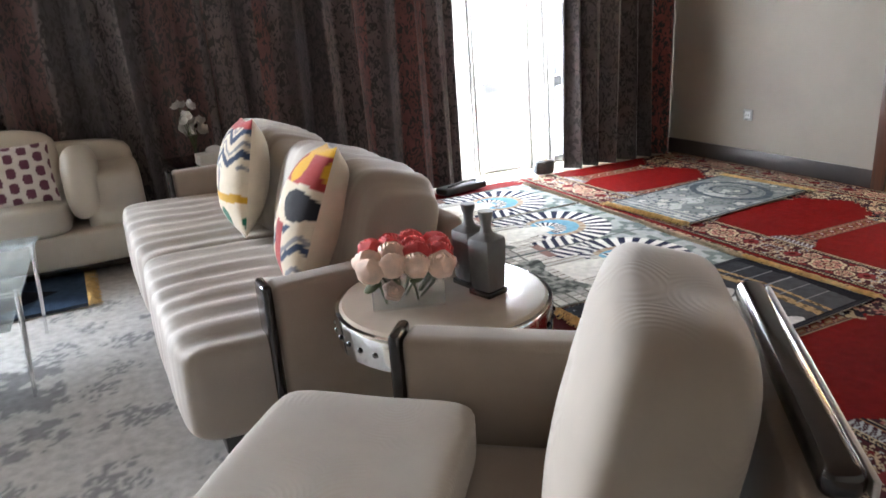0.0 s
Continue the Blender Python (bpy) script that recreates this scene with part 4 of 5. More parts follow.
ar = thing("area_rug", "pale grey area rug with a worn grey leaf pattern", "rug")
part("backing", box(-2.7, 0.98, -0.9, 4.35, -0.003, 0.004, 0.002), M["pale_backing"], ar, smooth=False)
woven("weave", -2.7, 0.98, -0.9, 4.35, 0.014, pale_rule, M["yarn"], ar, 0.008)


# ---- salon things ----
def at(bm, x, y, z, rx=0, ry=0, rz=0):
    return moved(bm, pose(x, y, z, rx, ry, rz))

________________

[What the exercise asks] Skip every picture and transcribe the data above exactly.

[The reply]
0.0 s
Continue the Blender Python (bpy) script that recreates this scene with part 4 of 5. More parts follow.
ar = thing("area_rug", "pale grey area rug with a worn grey leaf pattern", "rug")
part("backing", box(-2.7, 0.98, -0.9, 4.35, -0.003, 0.004, 0.002), M["pale_backing"], ar, smooth=False)
woven("weave", -2.7, 0.98, -0.9, 4.35, 0.014, pale_rule, M["yarn"], ar, 0.008)


# ---- salon things ----
def at(bm, x, y, z, rx=0, ry=0, rz=0):
    return moved(bm, pose(x, y, z, rx, ry, rz))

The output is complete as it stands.